THE EXERCISE. Copy the listing below in full and skip every picture.

MATERIAL PROVIDED.
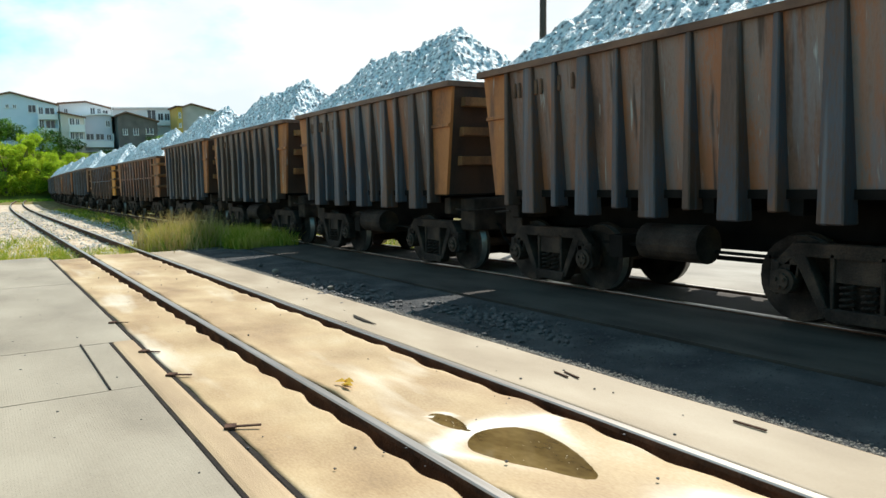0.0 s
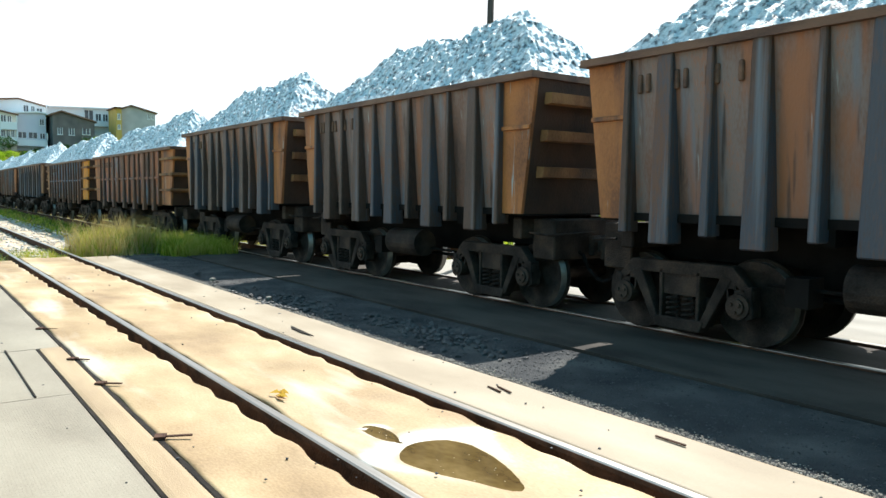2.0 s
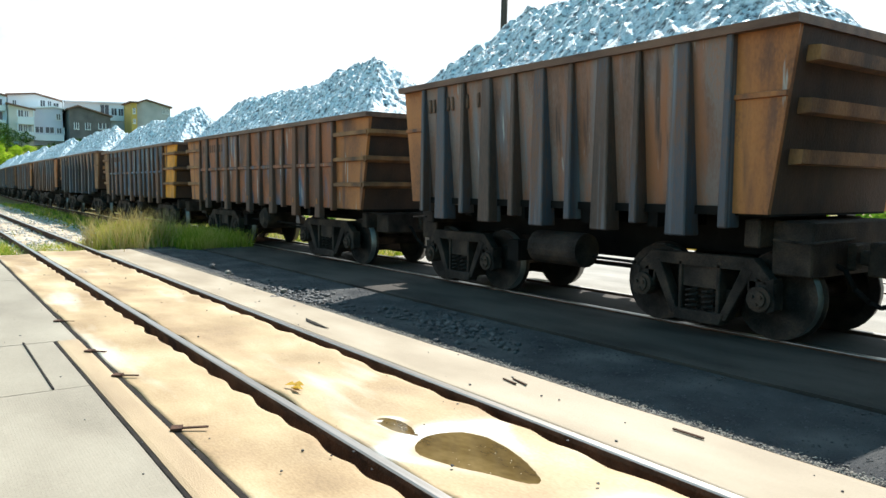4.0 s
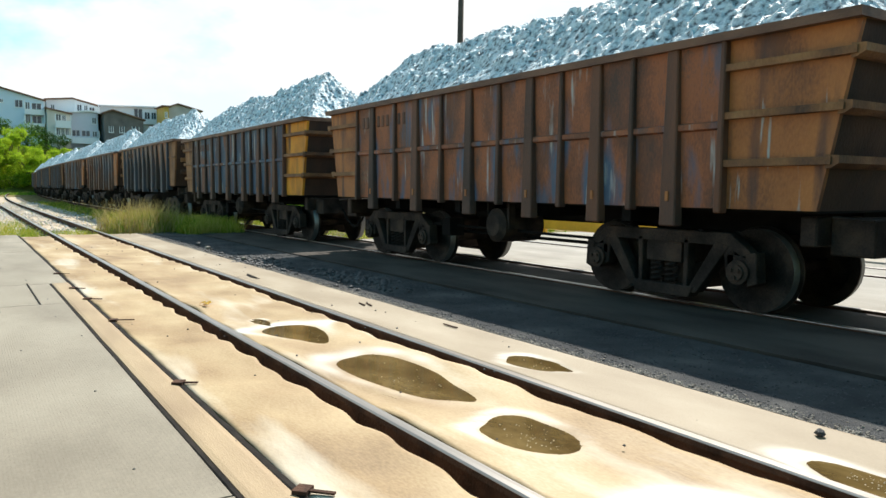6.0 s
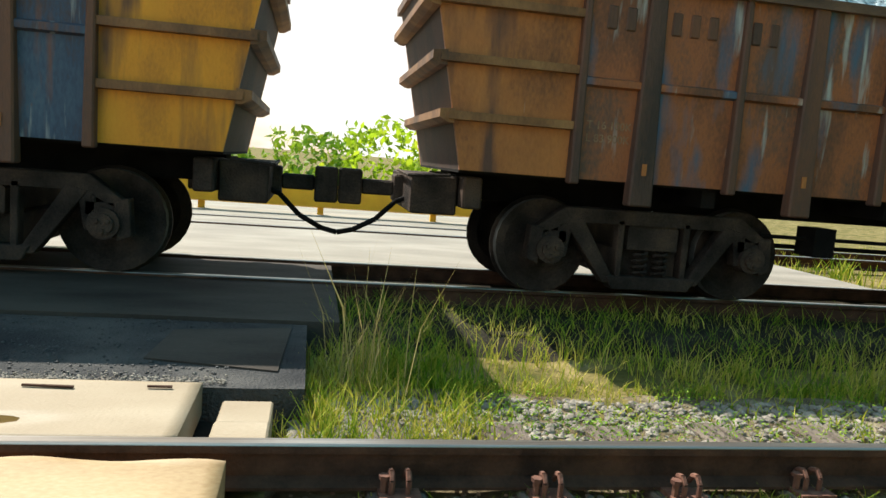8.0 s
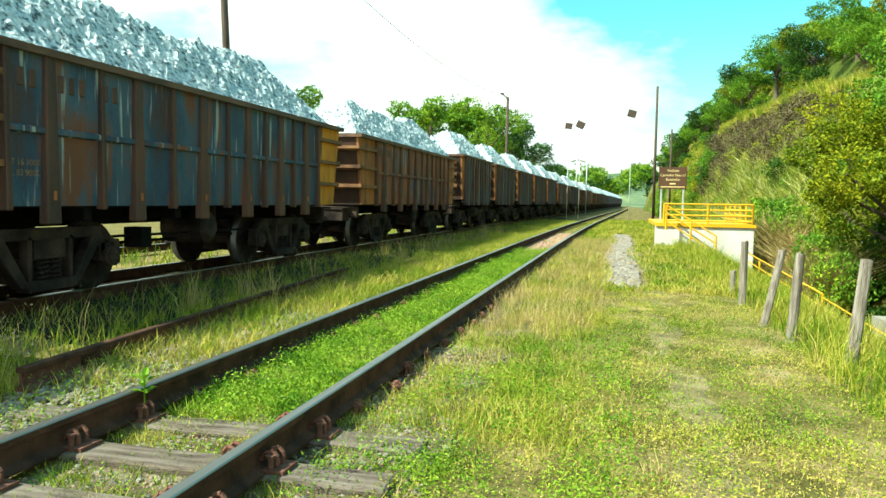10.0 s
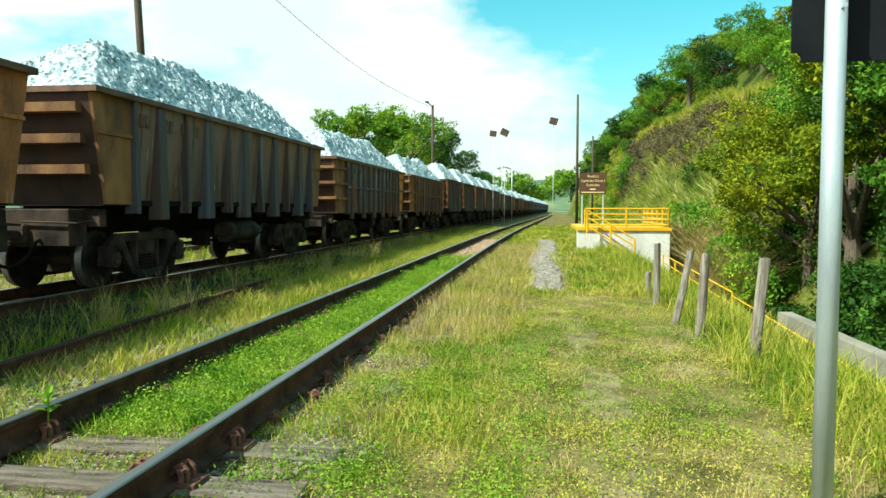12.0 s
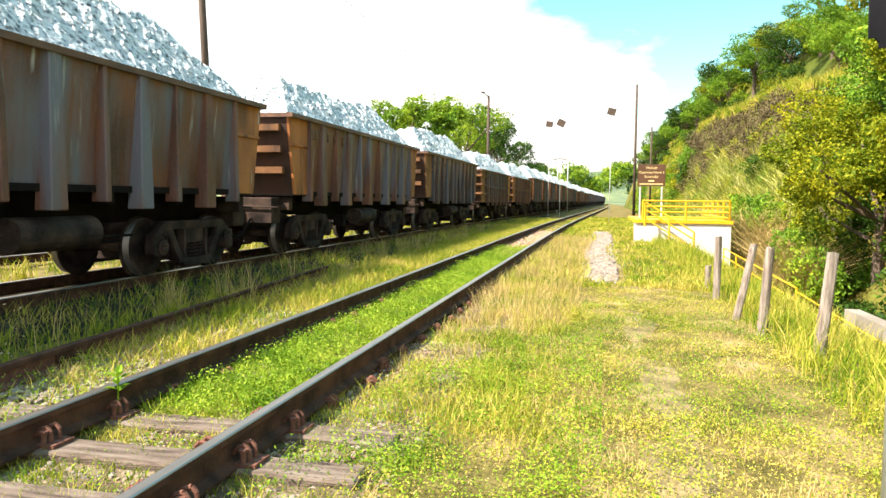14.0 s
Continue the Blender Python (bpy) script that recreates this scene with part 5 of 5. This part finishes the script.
for k, (x, y, z) in enumerate(((25.5, -7.6, -0.4), (24.2, -7.9, -0.9), (26.5, -8.2, 0.2), (29, -7.6, 0.6), (31, -7.2, 0.6))):
    bush(x, y, z, random.uniform(0.7, 1.0), "leaf", "green shrub among canes beside the landing", 1.2)
for k in range(26):
    x = 38 + 3.8 * k + random.uniform(-1, 1)
    back = random.uniform(2.6, 4.4)
    y = terrace_y(x) - back
    tree(x, y, hill_z(x, y) - 0.4, random.uniform(4.0, 5.4) - 0.02 * max(0, x - 80) - (1.0 if x < 64 else 0), random.uniform(1.9, 2.6), ("leaf", "dark_leaf", "gold_leaf", "leaf", "leaf")[k % 5], "small leafy tree on top of the slope", 160 + k)
for k in range(8):
    x = 78 + 7.0 * k
    y = terrace_y(x) - 0.4
    tree(x, y, hill_z(x, y) - 0.4, 4.2, 2.0, ("leaf", "dark_leaf")[k % 2], "small leafy tree on top of the slope", 200 + k)

bm = bmesh.new()
ring = []
for i in range(61):
    a = radians(-150 + 120 * i / 60)
    row = []
    for dist, h in ((330, -1), (430, 1), (520, 26), (640, 34), (900, 20)):
        b = h * (0.75 + 0.45 * noise.noise((i * 0.16, dist * 0.004, 2))) if h > 1 else h
        row.append(bm.verts.new((-math.sin(a) * dist, math.cos(a) * dist, b)))
    ring.append(row)
for i in range(60):
    for j in range(4):
        bm.faces.new((ring[i][j], ring[i + 1][j], ring[i + 1][j + 1], ring[i][j + 1]))
thing("far_hill", bm, "far_hill", "distant green wooded hill at the end of the line", "hill", kind="structure", smooth=True)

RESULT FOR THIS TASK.
0.0 s
2.0 s
4.0 s
6.0 s
8.0 s
10.0 s
12.0 s
14.0 s
Continue the Blender Python (bpy) script that recreates this scene with part 5 of 5. This part finishes the script.
for k, (x, y, z) in enumerate(((25.5, -7.6, -0.4), (24.2, -7.9, -0.9), (26.5, -8.2, 0.2), (29, -7.6, 0.6), (31, -7.2, 0.6))):
    bush(x, y, z, random.uniform(0.7, 1.0), "leaf", "green shrub among canes beside the landing", 1.2)
for k in range(26):
    x = 38 + 3.8 * k + random.uniform(-1, 1)
    back = random.uniform(2.6, 4.4)
    y = terrace_y(x) - back
    tree(x, y, hill_z(x, y) - 0.4, random.uniform(4.0, 5.4) - 0.02 * max(0, x - 80) - (1.0 if x < 64 else 0), random.uniform(1.9, 2.6), ("leaf", "dark_leaf", "gold_leaf", "leaf", "leaf")[k % 5], "small leafy tree on top of the slope", 160 + k)
for k in range(8):
    x = 78 + 7.0 * k
    y = terrace_y(x) - 0.4
    tree(x, y, hill_z(x, y) - 0.4, 4.2, 2.0, ("leaf", "dark_leaf")[k % 2], "small leafy tree on top of the slope", 200 + k)

bm = bmesh.new()
ring = []
for i in range(61):
    a = radians(-150 + 120 * i / 60)
    row = []
    for dist, h in ((330, -1), (430, 1), (520, 26), (640, 34), (900, 20)):
        b = h * (0.75 + 0.45 * noise.noise((i * 0.16, dist * 0.004, 2))) if h > 1 else h
        row.append(bm.verts.new((-math.sin(a) * dist, math.cos(a) * dist, b)))
    ring.append(row)
for i in range(60):
    for j in range(4):
        bm.faces.new((ring[i][j], ring[i + 1][j], ring[i + 1][j + 1], ring[i][j + 1]))
thing("far_hill", bm, "far_hill", "distant green wooded hill at the end of the line", "hill", kind="structure", smooth=True)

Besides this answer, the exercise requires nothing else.